このグローバル化をもたらしたのは、なんといっても情報通信技術の大進化、すなわちインターネットの登場です。
このグローバル化と、格差の拡大に、どんな関係があるのでしょうか?
実はグローバル化によって世界がつながった分、世界中の企業にとっての競争の場が、それぞれの国から世界になったのです。
規制が緩い国にある企業のほうが成長速度が速く、逆に競争より平等を重んじる国にある企業は成長速度が遅くなるのは明確です。
また、成長が遅い企業は成長が速い企業に淘汰されます。
そして、多くの国は自分たちの企業が淘汰されないよう、自然と規制などを緩め、競争が促されるようになりました。
新自由主義とグローバル化が同時に起きた結果、先進国の経済格差が拡大
この新自由主義とグローバル化が同時に起きた結果、先進国の経済格差が広まりました。
競争性が追及された分、テクノロジーが発達し、確かに生活が便利になった部分もあります。
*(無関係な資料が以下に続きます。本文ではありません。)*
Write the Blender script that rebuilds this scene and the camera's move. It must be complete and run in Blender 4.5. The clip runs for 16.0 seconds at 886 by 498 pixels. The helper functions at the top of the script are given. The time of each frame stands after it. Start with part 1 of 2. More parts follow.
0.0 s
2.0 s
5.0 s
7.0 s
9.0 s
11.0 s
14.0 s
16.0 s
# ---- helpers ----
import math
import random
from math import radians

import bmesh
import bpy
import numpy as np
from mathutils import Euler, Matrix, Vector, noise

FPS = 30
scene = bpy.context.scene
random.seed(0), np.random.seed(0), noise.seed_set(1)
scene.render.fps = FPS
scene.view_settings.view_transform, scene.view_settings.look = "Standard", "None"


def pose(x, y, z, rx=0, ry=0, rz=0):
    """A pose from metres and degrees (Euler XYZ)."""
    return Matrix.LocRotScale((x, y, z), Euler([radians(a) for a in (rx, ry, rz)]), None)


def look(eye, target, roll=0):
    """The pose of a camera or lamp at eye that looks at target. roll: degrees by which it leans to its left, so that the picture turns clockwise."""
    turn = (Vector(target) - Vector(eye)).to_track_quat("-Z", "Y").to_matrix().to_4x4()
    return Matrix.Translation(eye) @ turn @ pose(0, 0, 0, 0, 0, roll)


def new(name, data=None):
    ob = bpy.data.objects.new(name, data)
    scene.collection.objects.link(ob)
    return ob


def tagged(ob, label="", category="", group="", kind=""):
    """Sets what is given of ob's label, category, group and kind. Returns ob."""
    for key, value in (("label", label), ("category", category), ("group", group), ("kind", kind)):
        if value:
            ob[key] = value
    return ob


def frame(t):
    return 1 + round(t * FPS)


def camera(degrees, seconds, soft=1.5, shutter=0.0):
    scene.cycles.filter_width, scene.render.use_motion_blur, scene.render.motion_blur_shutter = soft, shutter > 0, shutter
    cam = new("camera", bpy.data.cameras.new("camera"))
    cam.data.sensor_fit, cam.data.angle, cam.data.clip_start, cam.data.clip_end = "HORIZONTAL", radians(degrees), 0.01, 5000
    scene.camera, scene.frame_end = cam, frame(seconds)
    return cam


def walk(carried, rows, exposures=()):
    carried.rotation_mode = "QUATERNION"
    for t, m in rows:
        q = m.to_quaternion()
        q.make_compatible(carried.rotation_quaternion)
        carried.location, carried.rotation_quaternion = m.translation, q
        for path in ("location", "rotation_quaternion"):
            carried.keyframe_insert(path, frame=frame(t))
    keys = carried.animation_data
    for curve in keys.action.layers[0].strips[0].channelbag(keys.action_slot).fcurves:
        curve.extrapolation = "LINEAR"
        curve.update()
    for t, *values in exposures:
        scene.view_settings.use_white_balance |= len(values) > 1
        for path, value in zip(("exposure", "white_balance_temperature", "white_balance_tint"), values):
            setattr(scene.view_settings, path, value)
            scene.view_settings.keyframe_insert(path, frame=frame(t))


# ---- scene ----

また、地球規模で見た場合、グローバル化のおかげで発展途上国に住んでいる人々もインターネットを使って先進国の人々と同じ土俵で戦えるようになりました。
しかし、先進国に住んでいる人からしたら、将来に対する不安が年々大きくなっているかと思います。
所得の再分配を強く推進する政策も、取っていくことができます。
しかしそうすると、日本企業がますます世界から置いていかれることも予測されます。
やがて日本企業が世界から淘汰され、日本国民がみんな外国の企業に搾取されていく可能性があります。
また、鎖国政策をとればいいと考える人もいるかもしれませんが、そうすると今度は日本はジリ貧状態となり、かつての社会主義国が歩んだ道と似たような道を進むかもしれません。
ここでの折り合いをどうするかは、政治家にとってかなり責任を伴う決断になります。
しかし私たちができることにおいて一番大事なことは、しっかり投票に行って、政治家に民意を伝えることです。
また、これからは中間層はますます減少し、社会は裕福な人と、そうでない人へ二極化していくとも言われています。
そうすると、これまでスタンダードだと言われてきた人生を過ごすことが難しくなります。
グローバル化が進展し、経済格差が広まった世の中で、新たな生き方を見つけていくことが必要とされています。
経済格差が広まって、富がますます裕福な人にあつまっていく時代を、読者のみなさんはどう生きていきたいのですか?
本日も読んでくださいましてありがとうございました。